Entries shown =
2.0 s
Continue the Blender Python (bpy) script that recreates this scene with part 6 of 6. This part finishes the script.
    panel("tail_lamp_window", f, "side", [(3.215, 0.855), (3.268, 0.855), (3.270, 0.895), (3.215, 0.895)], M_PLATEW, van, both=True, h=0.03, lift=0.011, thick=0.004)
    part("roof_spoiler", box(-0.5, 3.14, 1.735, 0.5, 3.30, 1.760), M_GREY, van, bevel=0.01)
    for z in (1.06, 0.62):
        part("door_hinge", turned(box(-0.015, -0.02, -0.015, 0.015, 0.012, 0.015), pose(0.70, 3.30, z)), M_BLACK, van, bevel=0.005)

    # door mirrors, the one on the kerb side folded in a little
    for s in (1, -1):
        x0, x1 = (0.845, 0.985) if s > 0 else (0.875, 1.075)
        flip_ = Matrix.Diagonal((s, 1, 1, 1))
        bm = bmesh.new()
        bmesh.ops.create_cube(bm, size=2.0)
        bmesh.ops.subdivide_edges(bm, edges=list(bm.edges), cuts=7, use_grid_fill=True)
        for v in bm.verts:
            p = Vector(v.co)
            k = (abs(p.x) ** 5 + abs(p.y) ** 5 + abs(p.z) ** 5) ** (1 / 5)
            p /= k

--

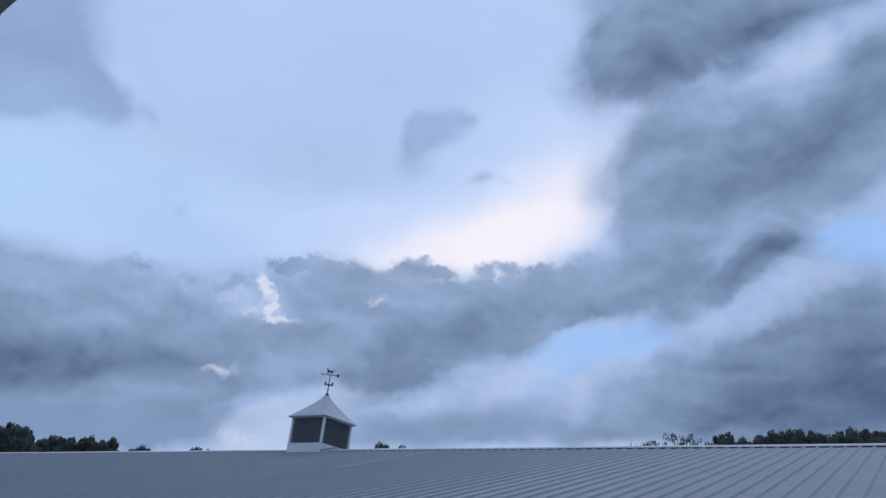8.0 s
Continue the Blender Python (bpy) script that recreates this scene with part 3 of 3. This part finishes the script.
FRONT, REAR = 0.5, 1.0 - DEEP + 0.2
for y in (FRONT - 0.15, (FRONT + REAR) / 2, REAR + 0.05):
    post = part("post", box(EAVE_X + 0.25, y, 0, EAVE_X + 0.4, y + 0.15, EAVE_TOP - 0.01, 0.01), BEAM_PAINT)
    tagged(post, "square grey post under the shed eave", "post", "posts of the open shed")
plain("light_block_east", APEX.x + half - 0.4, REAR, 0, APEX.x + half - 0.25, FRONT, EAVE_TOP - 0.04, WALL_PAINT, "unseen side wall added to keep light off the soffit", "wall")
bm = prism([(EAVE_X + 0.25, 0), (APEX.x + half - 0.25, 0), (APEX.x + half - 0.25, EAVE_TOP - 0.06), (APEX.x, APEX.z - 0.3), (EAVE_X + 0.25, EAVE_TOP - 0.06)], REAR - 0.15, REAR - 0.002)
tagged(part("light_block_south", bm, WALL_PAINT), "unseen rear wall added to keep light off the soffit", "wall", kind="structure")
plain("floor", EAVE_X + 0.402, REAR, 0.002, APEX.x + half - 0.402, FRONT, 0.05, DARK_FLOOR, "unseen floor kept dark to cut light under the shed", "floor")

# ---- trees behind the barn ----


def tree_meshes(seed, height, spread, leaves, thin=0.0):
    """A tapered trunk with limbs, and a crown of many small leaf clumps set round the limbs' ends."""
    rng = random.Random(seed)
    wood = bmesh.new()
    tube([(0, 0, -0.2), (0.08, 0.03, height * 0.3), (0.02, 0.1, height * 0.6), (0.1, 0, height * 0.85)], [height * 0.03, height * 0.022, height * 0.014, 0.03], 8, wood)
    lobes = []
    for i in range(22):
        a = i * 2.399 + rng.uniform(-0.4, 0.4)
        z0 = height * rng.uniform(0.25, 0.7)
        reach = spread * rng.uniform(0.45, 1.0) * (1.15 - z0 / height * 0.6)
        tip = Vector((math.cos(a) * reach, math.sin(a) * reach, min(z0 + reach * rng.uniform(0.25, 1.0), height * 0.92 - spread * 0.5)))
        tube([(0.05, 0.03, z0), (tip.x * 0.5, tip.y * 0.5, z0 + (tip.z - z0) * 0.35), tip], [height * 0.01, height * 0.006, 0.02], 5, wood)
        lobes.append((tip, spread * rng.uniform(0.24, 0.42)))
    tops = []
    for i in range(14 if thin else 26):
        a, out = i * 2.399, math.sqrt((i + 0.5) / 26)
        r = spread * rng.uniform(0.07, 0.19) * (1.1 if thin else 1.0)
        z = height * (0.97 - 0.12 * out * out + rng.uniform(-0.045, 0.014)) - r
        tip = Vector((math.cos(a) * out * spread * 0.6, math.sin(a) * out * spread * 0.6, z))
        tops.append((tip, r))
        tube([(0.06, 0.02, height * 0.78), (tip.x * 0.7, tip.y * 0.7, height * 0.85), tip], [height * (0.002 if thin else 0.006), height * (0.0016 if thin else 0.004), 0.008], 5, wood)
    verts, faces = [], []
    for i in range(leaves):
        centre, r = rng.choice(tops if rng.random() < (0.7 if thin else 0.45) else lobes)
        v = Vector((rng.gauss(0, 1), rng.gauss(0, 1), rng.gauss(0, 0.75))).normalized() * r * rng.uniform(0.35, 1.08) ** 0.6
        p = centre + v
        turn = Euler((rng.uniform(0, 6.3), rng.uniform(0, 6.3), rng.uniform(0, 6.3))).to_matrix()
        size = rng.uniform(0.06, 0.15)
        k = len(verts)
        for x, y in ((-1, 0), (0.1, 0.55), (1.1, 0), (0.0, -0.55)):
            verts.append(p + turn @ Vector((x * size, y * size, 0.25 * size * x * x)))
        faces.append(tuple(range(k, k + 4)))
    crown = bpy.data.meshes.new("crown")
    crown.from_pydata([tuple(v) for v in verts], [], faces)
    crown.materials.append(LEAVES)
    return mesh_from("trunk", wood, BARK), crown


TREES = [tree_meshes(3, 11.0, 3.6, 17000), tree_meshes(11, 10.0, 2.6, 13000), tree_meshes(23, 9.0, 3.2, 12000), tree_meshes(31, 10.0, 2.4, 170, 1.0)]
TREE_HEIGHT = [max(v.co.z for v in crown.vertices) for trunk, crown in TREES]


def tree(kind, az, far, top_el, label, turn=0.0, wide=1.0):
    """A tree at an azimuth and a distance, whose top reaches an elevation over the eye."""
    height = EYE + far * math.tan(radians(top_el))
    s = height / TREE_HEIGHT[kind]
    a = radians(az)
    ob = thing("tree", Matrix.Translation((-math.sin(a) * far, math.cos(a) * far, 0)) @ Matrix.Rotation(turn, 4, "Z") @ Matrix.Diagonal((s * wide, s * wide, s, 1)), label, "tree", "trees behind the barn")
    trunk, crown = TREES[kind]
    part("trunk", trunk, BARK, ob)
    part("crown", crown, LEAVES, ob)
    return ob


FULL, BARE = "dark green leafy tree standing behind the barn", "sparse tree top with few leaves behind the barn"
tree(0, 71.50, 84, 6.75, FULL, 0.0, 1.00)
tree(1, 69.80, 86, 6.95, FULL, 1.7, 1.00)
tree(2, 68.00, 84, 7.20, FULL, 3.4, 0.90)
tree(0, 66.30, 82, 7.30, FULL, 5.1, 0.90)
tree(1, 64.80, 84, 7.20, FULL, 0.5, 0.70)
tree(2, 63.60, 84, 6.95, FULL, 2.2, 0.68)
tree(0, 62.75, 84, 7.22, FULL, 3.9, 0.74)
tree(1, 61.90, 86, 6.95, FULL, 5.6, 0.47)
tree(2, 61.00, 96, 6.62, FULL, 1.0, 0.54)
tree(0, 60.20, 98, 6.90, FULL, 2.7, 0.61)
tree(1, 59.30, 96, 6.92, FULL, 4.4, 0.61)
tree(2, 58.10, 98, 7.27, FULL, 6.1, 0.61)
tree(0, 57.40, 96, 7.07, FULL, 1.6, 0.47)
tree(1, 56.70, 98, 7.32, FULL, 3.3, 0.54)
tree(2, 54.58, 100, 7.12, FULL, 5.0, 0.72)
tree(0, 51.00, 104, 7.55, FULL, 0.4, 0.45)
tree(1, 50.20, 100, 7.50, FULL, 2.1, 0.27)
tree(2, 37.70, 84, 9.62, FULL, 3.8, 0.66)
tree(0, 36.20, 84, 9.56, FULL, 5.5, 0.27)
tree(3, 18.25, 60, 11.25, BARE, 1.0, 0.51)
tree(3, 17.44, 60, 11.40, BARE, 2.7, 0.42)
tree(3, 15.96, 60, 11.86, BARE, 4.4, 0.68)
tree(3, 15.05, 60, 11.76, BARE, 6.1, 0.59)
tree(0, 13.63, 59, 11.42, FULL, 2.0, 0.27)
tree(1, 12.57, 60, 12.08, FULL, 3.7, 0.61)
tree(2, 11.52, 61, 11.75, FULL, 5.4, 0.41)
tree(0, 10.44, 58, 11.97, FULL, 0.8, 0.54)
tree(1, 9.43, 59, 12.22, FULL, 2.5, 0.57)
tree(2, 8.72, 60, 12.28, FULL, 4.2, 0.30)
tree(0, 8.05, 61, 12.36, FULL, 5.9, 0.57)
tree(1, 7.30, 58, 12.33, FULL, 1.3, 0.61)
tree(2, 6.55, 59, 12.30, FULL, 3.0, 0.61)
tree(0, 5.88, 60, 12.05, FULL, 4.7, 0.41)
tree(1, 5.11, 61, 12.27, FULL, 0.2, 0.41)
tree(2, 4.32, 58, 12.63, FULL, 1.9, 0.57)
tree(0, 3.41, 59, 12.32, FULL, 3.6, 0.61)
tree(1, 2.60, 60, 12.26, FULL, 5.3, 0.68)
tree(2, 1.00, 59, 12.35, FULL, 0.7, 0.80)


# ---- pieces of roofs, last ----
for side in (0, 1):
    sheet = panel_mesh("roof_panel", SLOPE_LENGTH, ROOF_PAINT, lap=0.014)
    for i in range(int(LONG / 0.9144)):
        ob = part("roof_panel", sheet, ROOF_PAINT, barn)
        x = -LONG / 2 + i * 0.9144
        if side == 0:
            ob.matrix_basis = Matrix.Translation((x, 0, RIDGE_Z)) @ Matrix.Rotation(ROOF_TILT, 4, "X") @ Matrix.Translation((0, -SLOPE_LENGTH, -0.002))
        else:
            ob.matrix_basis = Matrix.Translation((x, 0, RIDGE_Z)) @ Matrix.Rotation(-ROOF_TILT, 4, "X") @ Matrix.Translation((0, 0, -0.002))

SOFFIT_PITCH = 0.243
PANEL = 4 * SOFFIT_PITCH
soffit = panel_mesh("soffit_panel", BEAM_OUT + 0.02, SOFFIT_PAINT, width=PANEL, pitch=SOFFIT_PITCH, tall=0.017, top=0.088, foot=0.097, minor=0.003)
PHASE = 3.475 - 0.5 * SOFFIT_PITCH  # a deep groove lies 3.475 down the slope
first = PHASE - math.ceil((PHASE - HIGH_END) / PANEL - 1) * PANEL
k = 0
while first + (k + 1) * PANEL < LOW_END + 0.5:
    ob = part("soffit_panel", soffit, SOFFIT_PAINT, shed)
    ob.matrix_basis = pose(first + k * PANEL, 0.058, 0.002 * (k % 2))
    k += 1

Goal =
Lines containing the word "script" must all be returned from the material above.

The result =
Continue the Blender Python (bpy) script that recreates this scene with part 6 of 6. This part finishes the script.
Continue the Blender Python (bpy) script that recreates this scene with part 3 of 3. This part finishes the script.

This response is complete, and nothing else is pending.